Mid-2026 leaves the pound-for-pound picture simpler at the top and messier everywhere else: Makhachev clearly first, a reshuffled and debatable top ten behind him, and no official UFC list to argue with. The situation is inherently unstable — one Makhachev defeat would reopen the entire question. Watch three things next: his reported defense against Ian Machado Garry, the rematch paths for Topuria and Chimaev, and whether the Elo-based Meta rankings start reshaping who actually gets title shots.

Frequently Asked Questions

Who is the UFC pound-for-pound No. 1 in 2026?
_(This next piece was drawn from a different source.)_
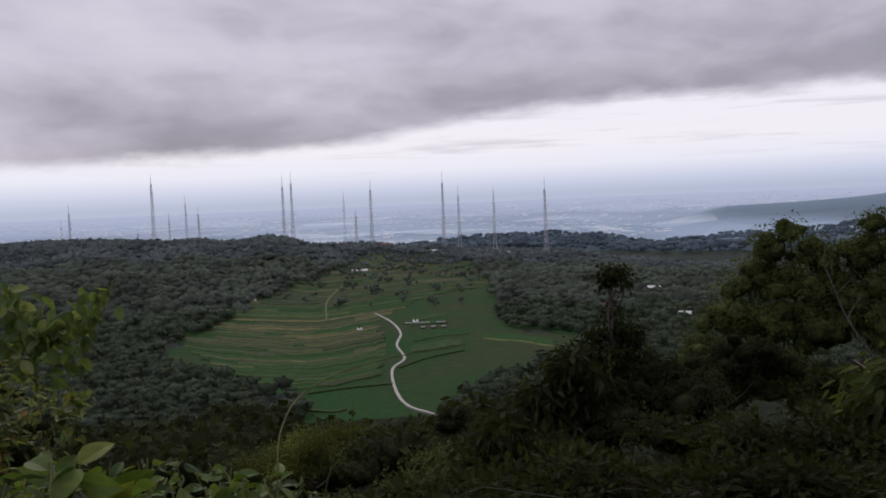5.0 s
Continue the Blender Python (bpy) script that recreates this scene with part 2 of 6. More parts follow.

By consensus of media rankings and Elo-based models in July 2026, Islam Makhachev — a two-division champion and the only member of the previous elite tier not to lose this year. The UFC itself no longer publishes an official pound-for-pound list.

Why did the UFC remove its pound-for-pound rankings?

In June 2026 the UFC replaced media-panel rankings with the Elo-based Meta UFC Rankings, which score fighters mathematically on results. Pound-for-pound comparisons across weight classes don’t fit a results-based formula cleanly, so the list was dropped.

Which top fighters lost in summer 2026?

Ilia Topuria was stopped by Justin Gaethje, Alex Pereira lost his heavyweight debut to Ciryl Gane, Khamzat Chimaev dropped his title to Sean Strickland by split decision, and Conor McGregor’s comeback ended in a 69-second injury TKO against Max Holloway.

Does pound-for-pound status predict fight outcomes?

Only loosely. P4P standing reflects accumulated reputation, which lags current form — summer 2026 demonstrated how quickly it can diverge from reality. Fight-specific probabilities from markets and models are better guides than any ranking position.